Bullish: $1.7T Investment Bank Says Full Blown Currency War Next
The threat of full blown, global currency war looms over the world economy. But the opportunity to profit from this macro trend is enormous. Especially now that intransigently deflationary digital securities like bitcoin, Litecoin, and Binance Coin are in play. PIMCO’s (Pacific Investment Management Co.) global economic adviser, Joachim Fels warns that a half decade of currency war is likely to flare up again soon.
Central banks wage currency wars through monetary operations that weaken their currencies. The point is to bolster demand for the country’s exports by making the exchange rate favorable for foreign buyers to purchase your country’s domestically produced goods. Nice of the central banks and sovereign government to decide for all of their country’s businesses that their products are going to be on sale this year!
As a really cool added bonus, the banking industry gets to create more credit out of thin air to lend at a profit to the rest of the economy.
The Looming Global Currency War
Fels writes in an investment note:
“Following a pause since early 2018, the cold currency war that has been waging between the world’s major trading blocs for more than five years has been flaring up again. Moreover, even an escalation to a full-blown currency war with direct intervention by the U.S. and other major governments/central banks to weaken their currencies, while not a near-term probability, can no longer be ruled out.”

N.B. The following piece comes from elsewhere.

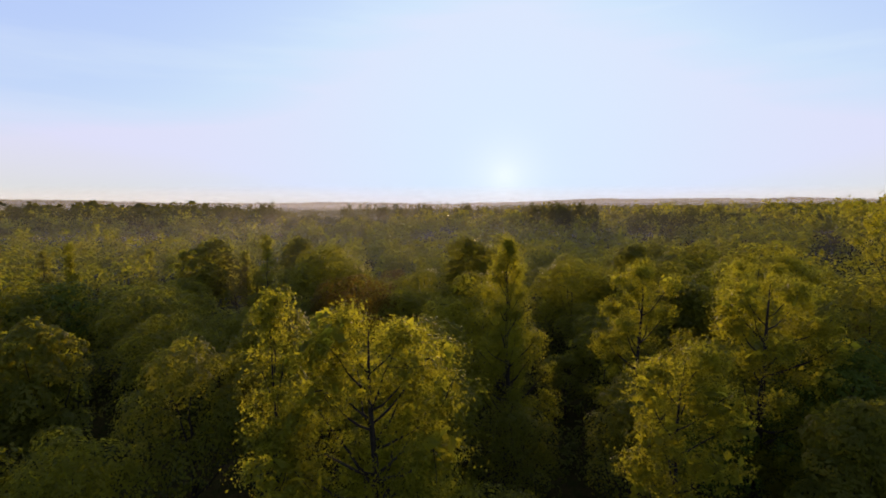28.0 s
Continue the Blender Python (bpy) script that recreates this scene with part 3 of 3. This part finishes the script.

PIMCO manages assets for central banks, sovereign wealth funds, companies, foundations, endowments, and individual investors with 2,600 employees operating 17 offices on four continents. Fmr. Fed Chair Ben Bernanke is a senior adviser there, and Alan Greenspan was before him. When their global economic adviser tells you there’s a currency war coming, you listen.
If you have a lot of wealth or even a little savings to protect and grow, you also pay attention to the president’s persistent campaign to weaken the dollar, and the Treasury secretary’s statements like, “Obviously a weaker dollar is good for us as it relates to trade and opportunities.”
Neo-Mercantilism and Deflationary Digital Assets
The neo-mercantilism of the Trump era is an excuse for central banks to siphon more value from savers and consumers, businesses and individuals alike. By “easing” into an expanded balance sheet to lend from, the central banks steal away your monthly budget’s purchasing power and your long-term savings’ growing power. That’s one of the most powerful long-term bullish cases for cryptocurrencies like bitcoin.
And the major central banks aren’t the only ones who will drive investor capital down the path of least inflation right into the distributed ledgers of deflationary digital assets like bitcoin. Fels says, “While I’ve focused on the cold currency war among major central banks in this note, many other central banks are of course also engaged in it.”
He made note of expectations for central bank currency devaluation in South Korea, Indonesia, Chile and South Africa this week.
“Gold Is Money. Everything Else Is Credit.”
Legendary 19th century banker JP Morgan himself self once said, “Gold is money. Everything else is credit.” The emerging cryptocurrency market is turning an inside-out monetary system based on the issuance of credit back into a hard money system based on a store of value. Investors have already taken this escape hatch in droves despite the enormous risks of investing in unregulated securities maintained by technologically nascent platforms. Cryptocurrencies are priced with this long-term macro view in mind. Investors expect mass adoption to happen as quickly as with other disruptive information technologies. Don’t wait for the next round of currency wars, or the next recession, to price these assets at a premium compared to today.
Disclaimer: The author owns a small amount of his savings in Bitcoin and Binance Coin. He holds investment positions in the coins, but does not engage in short-term or day-trading.